● BRIEF:
Transcribe all of the material exactly, except for its pictures.

■ ■ ■

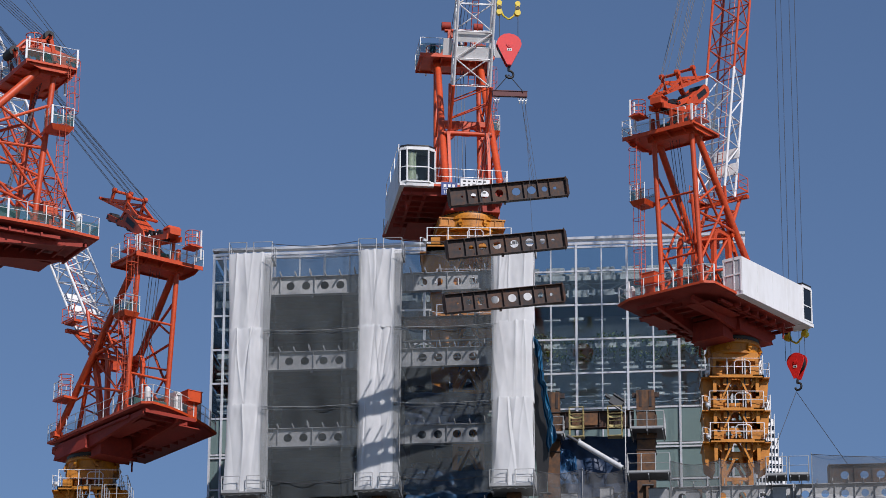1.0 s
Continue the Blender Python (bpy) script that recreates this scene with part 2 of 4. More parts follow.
def railing(parent, pts, closed=False, h=1.1, mat=RAIL, gap=1.1, mid=2, screen=None, name="railing", post=0.032):
    """Guard rail along pts (at the level of the feet): rails, toe board, posts, and a tied mesh screen."""
    pts = [Vector(p) for p in pts]
    if closed:
        pts = pts + [pts[0]]
    if parent.parent is None:
        rail = new(name)
        rail.parent = parent
    else:
        rail = parent
    for k in range(mid):
        z = Vector((0, 0, h * (1 - k / mid)))
        part("rail", Shape().path([p + z for p in pts], 0.021, 6), mat, rail)
    feet = []
    for p, q in zip(pts, pts[1:]):
        n = max(1, round((q - p).length / gap))
        feet += [p.lerp(q, i / n) for i in range(n)]
        if not screen and name != "gallery_rail":
            part("toe_board", Shape().bar(p + Vector((0, 0, 0.07)), q + Vector((0, 0, 0.07)), 0.015, 0.12), mat, rail)
    if not closed:
        feet.append(pts[-1])
    me = Shape().tube((0, 0, 0), (0, 0, h), post, 5).mesh("post", mat)
    wide = Shape().box((-0.06, -0.02, 0), (0.06, 0.02, h + 0.03)).mesh("post", WHITE)
    for k, p in enumerate(feet):
        ob = new("post", wide if k % 3 == 1 and screen else me)
        ob.parent = rail
        ob.location = p
    if screen:
        for p, q in zip(pts, pts[1:]):
            lo, hi = Vector((0, 0, 0.05)), Vector((0, 0, h * 0.62))
            part("mesh_screen", Shape().grid(lambda u, v: p.lerp(q, u) + lo.lerp(hi, v) + Vector((0, 0, 0.05 * v * math.sin(9 * u))), 12, 1), screen, rail, "teal mesh screen tied inside the rail")
    return rail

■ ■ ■

● EXERCISE OUTPUT:
1.0 s
Continue the Blender Python (bpy) script that recreates this scene with part 2 of 4. More parts follow.
def railing(parent, pts, closed=False, h=1.1, mat=RAIL, gap=1.1, mid=2, screen=None, name="railing", post=0.032):
    """Guard rail along pts (at the level of the feet): rails, toe board, posts, and a tied mesh screen."""
    pts = [Vector(p) for p in pts]
    if closed:
        pts = pts + [pts[0]]
    if parent.parent is None:
        rail = new(name)
        rail.parent = parent
    else:
        rail = parent
    for k in range(mid):
        z = Vector((0, 0, h * (1 - k / mid)))
        part("rail", Shape().path([p + z for p in pts], 0.021, 6), mat, rail)
    feet = []
    for p, q in zip(pts, pts[1:]):
        n = max(1, round((q - p).length / gap))
        feet += [p.lerp(q, i / n) for i in range(n)]
        if not screen and name != "gallery_rail":
            part("toe_board", Shape().bar(p + Vector((0, 0, 0.07)), q + Vector((0, 0, 0.07)), 0.015, 0.12), mat, rail)
    if not closed:
        feet.append(pts[-1])
    me = Shape().tube((0, 0, 0), (0, 0, h), post, 5).mesh("post", mat)
    wide = Shape().box((-0.06, -0.02, 0), (0.06, 0.02, h + 0.03)).mesh("post", WHITE)
    for k, p in enumerate(feet):
        ob = new("post", wide if k % 3 == 1 and screen else me)
        ob.parent = rail
        ob.location = p
    if screen:
        for p, q in zip(pts, pts[1:]):
            lo, hi = Vector((0, 0, 0.05)), Vector((0, 0, h * 0.62))
            part("mesh_screen", Shape().grid(lambda u, v: p.lerp(q, u) + lo.lerp(hi, v) + Vector((0, 0, 0.05 * v * math.sin(9 * u))), 12, 1), screen, rail, "teal mesh screen tied inside the rail")
    return rail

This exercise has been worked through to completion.